Smith's post does not mention the National Security Agency or the U.S. government by name, but it does acknowledge concerns about reports of "governmental interception and collection -- without search warrants or legal subpoenas -- of customer data as it travels between customers and servers or between company data centers in our industry."

Microsoft has been deeply enmeshed in the U.S. government's information-mining efforts. According to documents leaked by former NSA contractor Edward Snowden, Microsoft gave the agency and the FBI access to information on users of the company's Outlook.com email service, SkyDrive storage service and Skype videoconferencing network.

Smith said the company will be more skeptical about governments' requests for personal information and data stored by its cloud customers.

"Except in the most limited circumstances, we believe that government agencies can go directly to business customers or government customers for information or data about one of their employees -- just as they did before these customers moved to the cloud -- without undermining their investigation or national security," Smith wrote.

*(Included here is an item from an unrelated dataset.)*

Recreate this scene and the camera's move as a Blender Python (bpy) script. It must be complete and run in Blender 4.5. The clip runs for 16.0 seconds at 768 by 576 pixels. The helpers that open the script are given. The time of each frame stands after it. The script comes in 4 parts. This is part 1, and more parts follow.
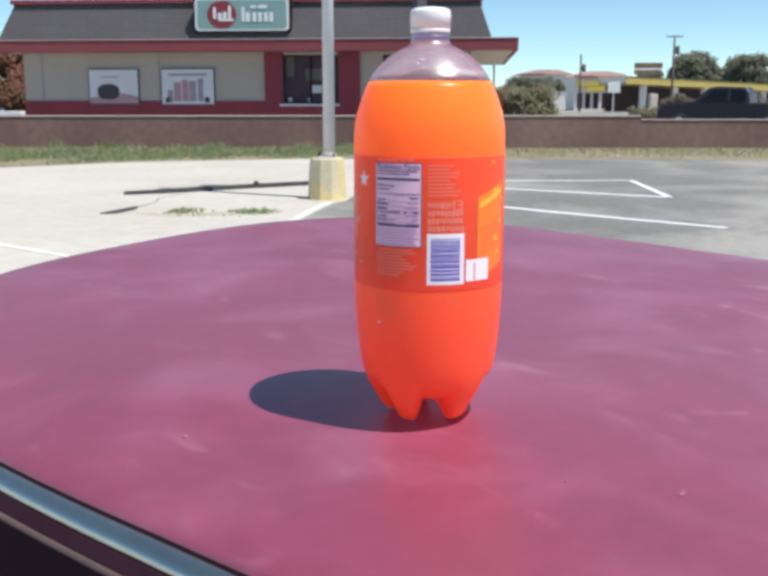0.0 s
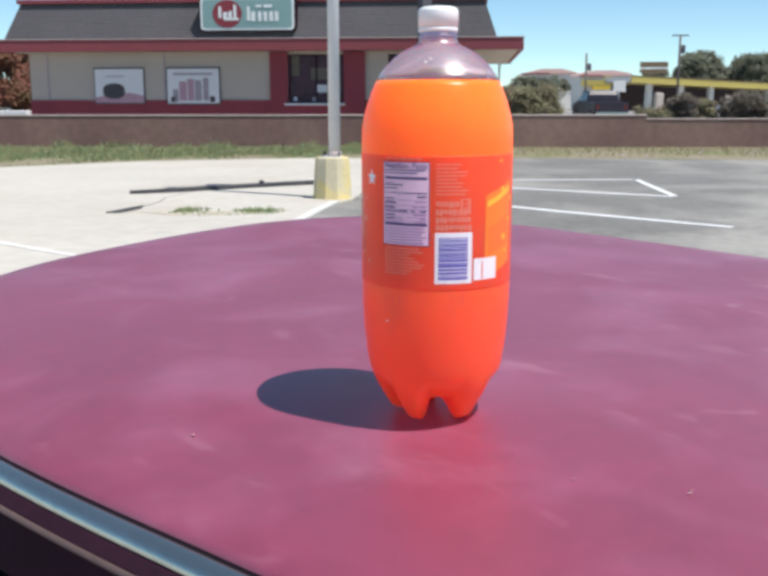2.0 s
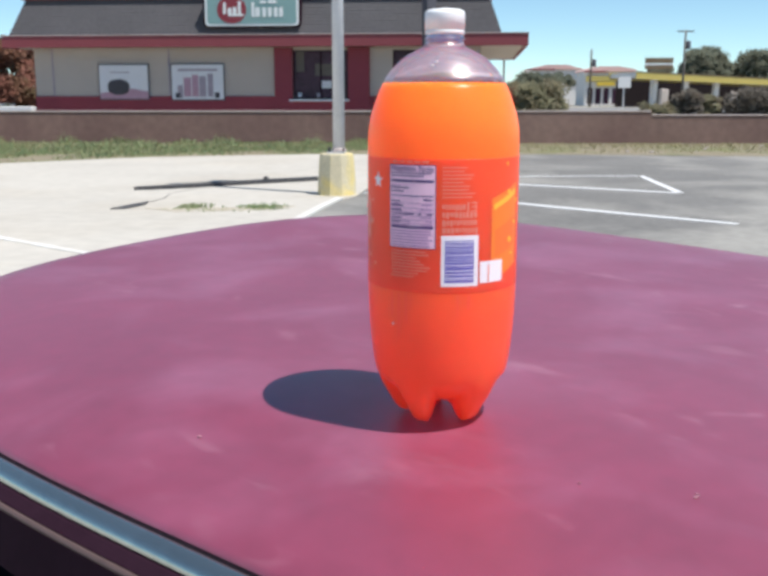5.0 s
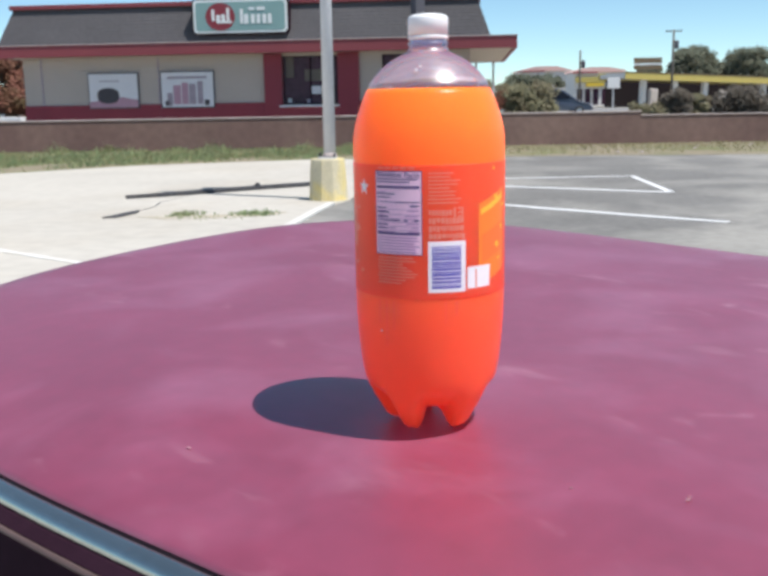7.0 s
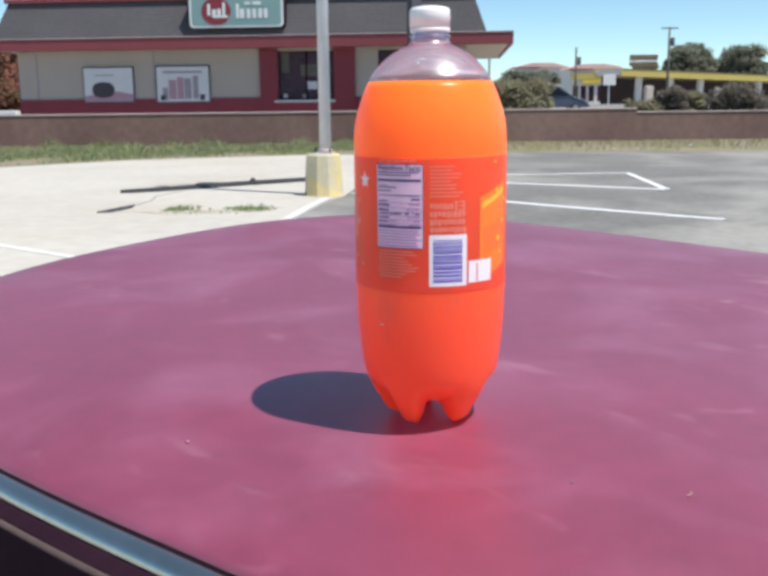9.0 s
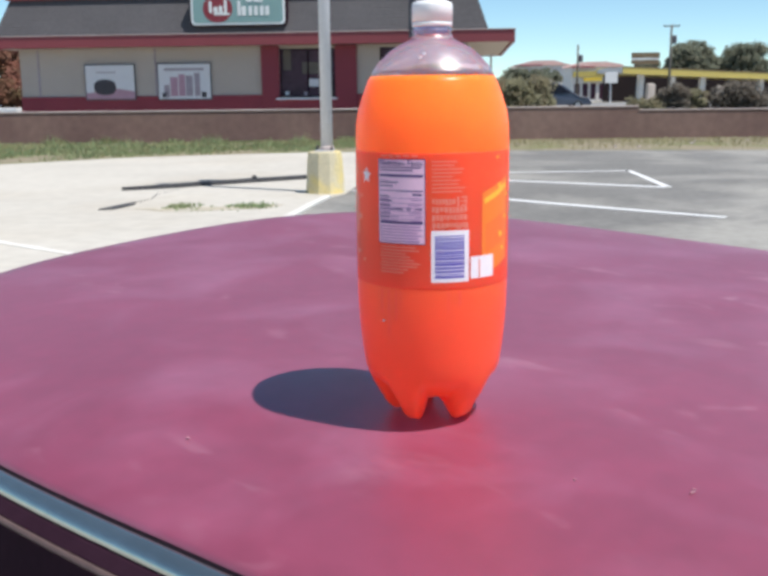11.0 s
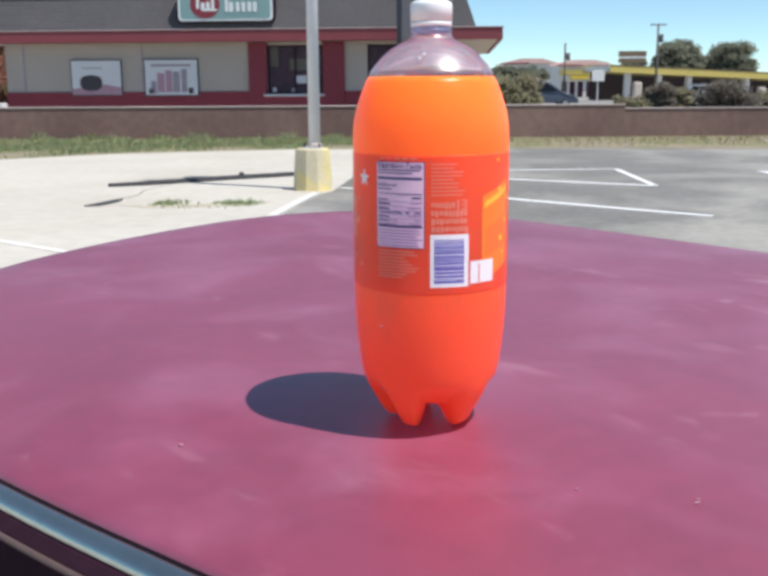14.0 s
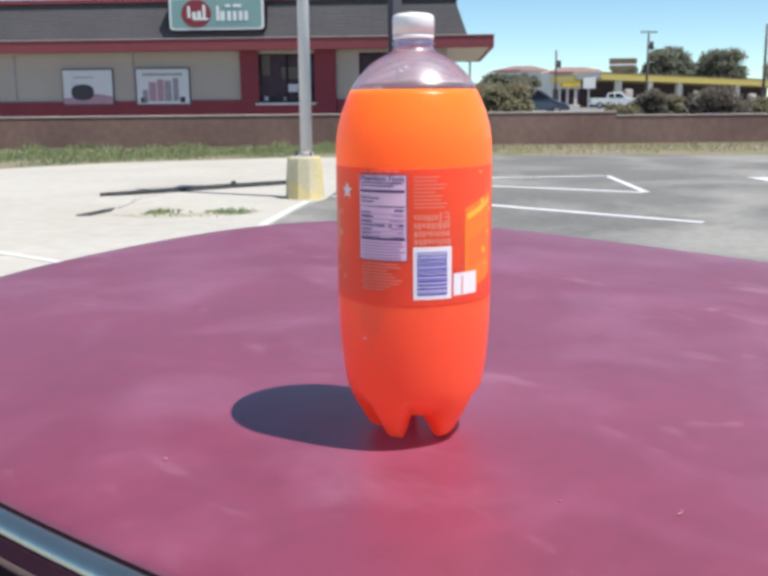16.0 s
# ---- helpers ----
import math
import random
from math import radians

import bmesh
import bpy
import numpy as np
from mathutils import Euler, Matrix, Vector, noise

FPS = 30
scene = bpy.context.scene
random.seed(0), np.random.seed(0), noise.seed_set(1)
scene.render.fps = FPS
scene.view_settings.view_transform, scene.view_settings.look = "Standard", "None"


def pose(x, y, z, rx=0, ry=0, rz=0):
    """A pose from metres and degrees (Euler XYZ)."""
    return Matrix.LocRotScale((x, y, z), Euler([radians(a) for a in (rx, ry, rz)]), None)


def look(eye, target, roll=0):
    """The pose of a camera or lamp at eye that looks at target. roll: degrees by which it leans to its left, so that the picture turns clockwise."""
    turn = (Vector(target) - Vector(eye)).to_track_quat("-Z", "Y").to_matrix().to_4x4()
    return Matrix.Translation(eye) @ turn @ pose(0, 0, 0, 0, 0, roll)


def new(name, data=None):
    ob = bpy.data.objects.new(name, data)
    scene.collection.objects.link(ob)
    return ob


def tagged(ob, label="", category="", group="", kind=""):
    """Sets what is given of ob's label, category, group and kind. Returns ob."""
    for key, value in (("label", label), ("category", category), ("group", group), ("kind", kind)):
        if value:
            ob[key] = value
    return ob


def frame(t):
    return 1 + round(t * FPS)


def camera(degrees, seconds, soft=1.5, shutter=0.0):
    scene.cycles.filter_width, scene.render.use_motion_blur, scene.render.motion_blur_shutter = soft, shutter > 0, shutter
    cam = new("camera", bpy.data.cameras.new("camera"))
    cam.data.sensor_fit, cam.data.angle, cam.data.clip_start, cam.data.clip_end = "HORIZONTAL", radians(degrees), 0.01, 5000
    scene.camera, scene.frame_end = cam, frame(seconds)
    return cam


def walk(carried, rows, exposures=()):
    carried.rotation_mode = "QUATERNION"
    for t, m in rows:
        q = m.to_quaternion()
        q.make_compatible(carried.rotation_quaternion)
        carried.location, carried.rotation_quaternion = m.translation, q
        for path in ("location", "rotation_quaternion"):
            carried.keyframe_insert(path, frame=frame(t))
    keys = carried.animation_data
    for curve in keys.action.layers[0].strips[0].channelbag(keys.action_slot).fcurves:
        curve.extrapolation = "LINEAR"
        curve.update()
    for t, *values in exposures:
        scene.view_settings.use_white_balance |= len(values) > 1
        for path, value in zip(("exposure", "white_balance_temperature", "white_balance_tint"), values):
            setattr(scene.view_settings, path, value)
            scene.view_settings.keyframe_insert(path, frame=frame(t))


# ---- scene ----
ROWS = [
    (0, pose(-0.0001, -0.0027, 1.6303, 78.961, 0.003, -0.005)),
    (0.5, pose(0.0002, -0.0027, 1.6296, 78.735, -0.021, -0.048)),
    (1, pose(-0.0006, -0.0026, 1.6286, 78.649, -0.145, 0.041)),
    (1.5, pose(-0.0012, -0.0013, 1.6288, 78.635, 0.030, 0.240)),
    (2, pose(-0.0020, -0.0033, 1.6301, 78.916, 0.024, 0.300)),
    (2.5, pose(-0.0029, -0.0004, 1.6263, 78.408, -0.001, 0.320)),
    (3, pose(-0.0026, -0.0002, 1.6265, 78.201, 0.103, 0.447)),
    (3.5, pose(-0.0007, 0.0014, 1.6259, 78.050, 0.655, 0.533)),
    (4, pose(-0.0018, 0.0003, 1.6279, 78.263, 0.003, 0.436)),
    (4.5, pose(-0.0037, -0.0029, 1.6331, 78.541, -0.074, 0.545)),
    (6.8, pose(0.0005, -0.0004, 1.6362, 78.870, 0.892, 0.098)),
    (7, pose(0.0008, 0.0008, 1.6360, 78.925, 0.950, -0.015)),
    (7.5, pose(-0.0013, -0.0018, 1.6348, 78.805, 0.818, 0.242)),
    (8, pose(-0.0009, 0.0026, 1.6346, 78.904, 0.624, -0.260)),
    (8.5, pose(-0.0033, -0.0002, 1.6355, 78.896, 0.365, -0.147)),
    (9, pose(-0.0032, 0.0034, 1.6340, 78.673, 0.653, -0.270)),
    (9.2, pose(-0.0027, 0.0029, 1.6342, 78.530, 0.922, -0.099)),
    (11.5, pose(-0.0041, 0.0110, 1.6313, 78.535, 0.317, -0.351)),
    (12, pose(-0.0057, 0.0232, 1.6309, 78.173, -0.276, -0.813)),
    (12.5, pose(-0.0014, 0.0262, 1.6333, 78.487, 0.916, -0.853)),
    (13, pose(-0.0082, 0.0158, 1.6431, 79.796, 0.559, -0.876)),
    (13.5, pose(-0.0107, 0.0189, 1.6384, 78.982, 0.753, -0.609)),
    (14, pose(-0.0107, 0.0201, 1.6347, 78.360, 0.306, -0.917)),
    (14.5, pose(-0.0065, 0.0229, 1.6383, 78.661, 0.479, -1.480)),
    (15, pose(-0.0035, 0.0241, 1.6390, 78.702, 0.887, -1.650)),
    (15.5, pose(-0.0024, 0.0209, 1.6399, 79.052, 0.837, -1.618)),
    (16, pose(-0.0042, 0.0201, 1.6379, 78.823, 0.543, -1.398)),
]
EXPOSURE = 0.18
cam = camera(44.01, 16.0, soft=3.7)
walk(cam, ROWS, exposures=((0.0, EXPOSURE), (16.0, EXPOSURE)))

# ---- light ----
SUN_AZ, SUN_EL = radians(121.5), radians(64.8)      # clockwise from +y, height
world = bpy.data.worlds.new("sky")
scene.world = world
world.use_nodes = True
sky = world.node_tree.nodes.new("ShaderNodeTexSky")
sky.sky_type, sky.sun_disc = "NISHITA", False
sky.sun_elevation, sky.sun_rotation = SUN_EL, SUN_AZ
sky.altitude = 1000.0
sky.air_density, sky.dust_density, sky.ozone_density = 0.74, 0.0, 2.0
tint = world.node_tree.nodes.new("ShaderNodeVectorMath")          # a clear, deep blue noon sky
tint.operation = "MULTIPLY"
tint.inputs[1].default_value = (0.89, 1.02, 0.97)
world.node_tree.links.new(sky.outputs[0], tint.inputs[0])
world.node_tree.links.new(tint.outputs[0], world.node_tree.nodes["Background"].inputs[0])
world.node_tree.nodes["Background"].inputs[1].default_value = 0.133
sun_data = bpy.data.lights.new("sun", "SUN")
sun_data.energy, sun_data.angle, sun_data.color = 4.8, radians(0.53), (1.0, 0.96, 0.9)
sun = new("sun", sun_data)
S = Vector((math.sin(SUN_AZ) * math.cos(SUN_EL), math.cos(SUN_AZ) * math.cos(SUN_EL), math.sin(SUN_EL)))
sun.matrix_world = look(S * 60, (0, 0, 0))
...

Microsoft also plans to use applicable foreign laws when appropriate to resist data-collection attempts made outside established legal processes, which appears to be a nod to European customers who store material in data centers that are subject to the sometimes more stringent privacy protections of European law.

Daniel Castro, a senior analyst at the Information Technology and Innovation Foundation, said U.S.-based cloud vendors will have to go the extra mile to assure foreign customers that their data is safe from bulk collection. In August, he published a report that estimates NSA surveillance could cost U.S. cloud providers $22 billion to $35 billion over the next three years.

Castro said he expects more companies to follow Microsoft's lead in making privacy protection a selling point for customers. But he worries that NSA surveillance "is turning the Internet into a third-world country" in which each company is responsible for its own security. "The government is creating more risk, and that's a cost to everyone else," Castro told FCW.